Nevertheless, try factor=0.90 to see how it improves.
2. Try MM=16 to see how it improves; the plotted curves should be indistinguishable,
and the error at tmax=3 should be less than 1%.
3. Try MM=32 and MM=64 to see further improvement in the error.
Make runs with factor = 0.90 , 0.99 to see the effect.
Now you have a debugged diffusion code !
4. To see how easy it is to go unstable, make runs with factor=1.0,
and then with factor=1.01 and 1.1. Look at the plot and the error.
Submit the ERRor at tmax from each of 1., 2., 3., 4. , and your code.
Remarks - Hints
a. Only x, F, U, uEXACT need to be indexed as (spatial) arrays.
The natural indexing for M control volumes is:
a=x(0), x(1), ..., x(M), x(M+1)=b
[i=1,...,M are the nodes, and i=0, i=M+1 are the boundary faces]
U(0), U(1), ..., U(M), U(M+1)
F(1), F(2), ..., F(M), F(M+1) ( F(i)=Fi-1/2 )
[i=2,...,M are the internal fluxes, and i=1, i=M+1 are the boundary fluxes]
[For Matlab coding, indices must be shifted to start with 1, unfortunately]
b. It is highly advisable to use modular programming, with different
tasks in separate subprograms (or at least organize your code), like:
MESH construct the mesh: x(i), i=0,...,M+1
INIT set initial values for U(i), i=0,...,M+1
FLUX compute fluxes F(i), i=1,...,M+1 ( F(i)=Fi-1/2 )
PDE update U(i), i=0,...,M+1
COMPARE compute exact solution and error
OUTPUT print output
The structure of the main program will be something like this
declare variables, dimension arrays
read in the data from dat file (see below)
call MESH( ... )
!............ set the timestep ...........

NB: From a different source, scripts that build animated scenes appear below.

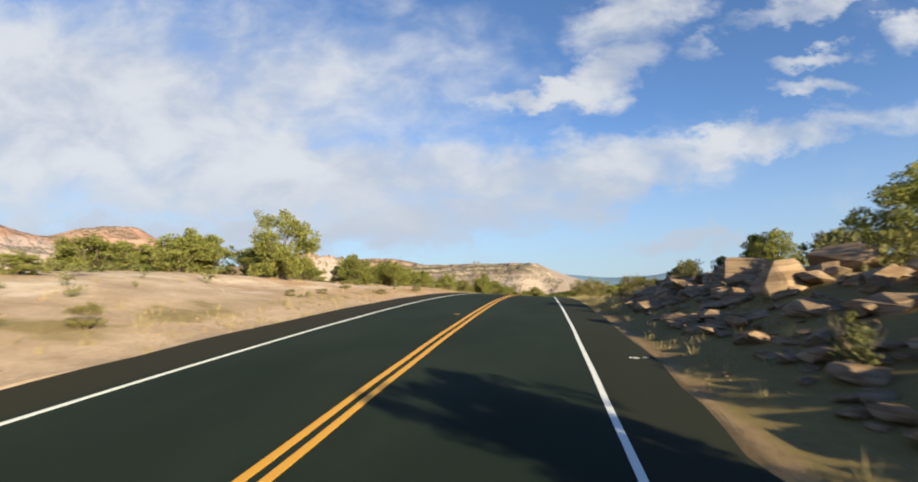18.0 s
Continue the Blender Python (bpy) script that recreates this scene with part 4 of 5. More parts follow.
plant("J", 407.6, -11.8, 3.60, 5.60)
plant("J", 411.5, 14.5, 2.60, 3.20)
plant("P", 416.1, 14.1, 3.00, 3.20)
plant("J", 416.7, -9.2, 1.2, 0.8)
plant("S", 422.0, -9.4, 0.54, 1.39)
plant("J", 425.2, -8.2, 0.86, 1.16)
plant("O", 425.6, -10.6, 0.90, 1.22)
plant("P", 430.6, 7.5, 3.3, 2.4)
plant("P", 431.8, 8.1, 3.50, 4.00)
plant("B", 433.0, 10.6, 2.80, 3.20)
plant("O", 438.7, 8.7, 1.84, 1.7)
plant("O", 434.7, -12.2, 0.8, 2.4)
plant("O", 437.6, 11.2, 3.00, 3.60)
plant("J", 446.4, -15.2, 3.3, 4.6)
plant("J", 442.8, -14.6, 2.9, 3.6)
plant("J", 444.6, -14.2, 2.8, 3.2)
plant("J", 447.0, -13.4, 2.3, 2.6)
plant("S", 448.3, 6.8, 0.89, 1.13)
plant("O", 449.1, 6.8, 0.80, 0.98)
plant("S", 452.1, 8.3, 0.46, 1.50)
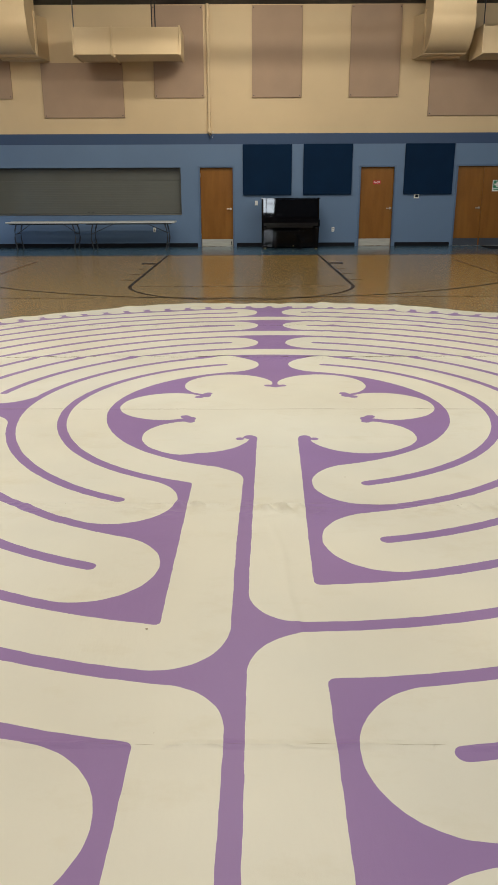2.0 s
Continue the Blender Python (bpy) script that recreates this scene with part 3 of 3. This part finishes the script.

dtEXPL = dx*dx/(2*D) ! max timestep for stability
dt = factor*dtEXPL ! factor<1 increases stability
!............... initialize ...........
call INIT( ... )
nsteps = 0
time = 0.0
tout = MAX( dtout, dt )
!............... begin time-stepping ...............
DO nsteps = 1, Nmax
time = time + dt !!or: = nsteps*dt
call FLUX( ... )
call PDE ( ... )
call COMPARE( ... )
IF( time >= tout ) THEN
call OUTPUT( ... )
tout = tout + dtout
ENDIF
IF( time >= tmax ) THEN
print*, ' DONE, at time= ', time, ' nsteps=', nsteps
print*, ' max error =', ERR
STOP
ENDIF
ENDDO !.......... end of time-stepping .............
print*,'... out of timesteps: need bigger Nmax'
END
c. The input data should be read in at run time so they can be changed easily for each run.
They are too many to type each time, so the best way is to read them from a dat file.
e.g. here is a convenient arrangement (in a file dat):
8 3. 1. : MM, tmax, dtout
0.98 0.1 0.0 1.0 : factor, D, a, b
[ In matlab, can use a script m-file dat.m:
M = 8 ; tmax=3. ; dtout=1. ; Nmax=1000; factor=0.98 ; D = 0.1 ; a=0.0 ; b=1.0
which the code reads with: dat ]
These are good values to start with. On unix, you execute with:
a.out < dat (output to screen), or
a.out < dat > out (output to file out)
d. The OUTPUT routine, called at each tout (every dtout)
after COMPARE(...), should record the time and nsteps
of the profile, so it should be something like:
print"( '# Profile at time:', f9.4,' nsteps=', I6 )",time,nsteps
print"( '# Error up to this time:', e15.6 )", ERR
DO i = 0, M+1
print"( f12.4, g16.8, g16.8 )", x(i), U(i), uEXACT(i)
ENDDO
print"()" !! blank line for gnuplot to break plot
Send your output to a file (a.out < dat > out) and can use gnuplot
to see the numerical and exact solutions:
gnuplot> plot "out" u 1:2 w lines lt 1 lw 2, "out" u 1:3 w lines lt 3 lw 2
To get the curves only initially and at tmax=3.0, run with dtout=3.
e. For Fortran programmers: in double precision, you must use DERFC
for the (double precision) complementary error function.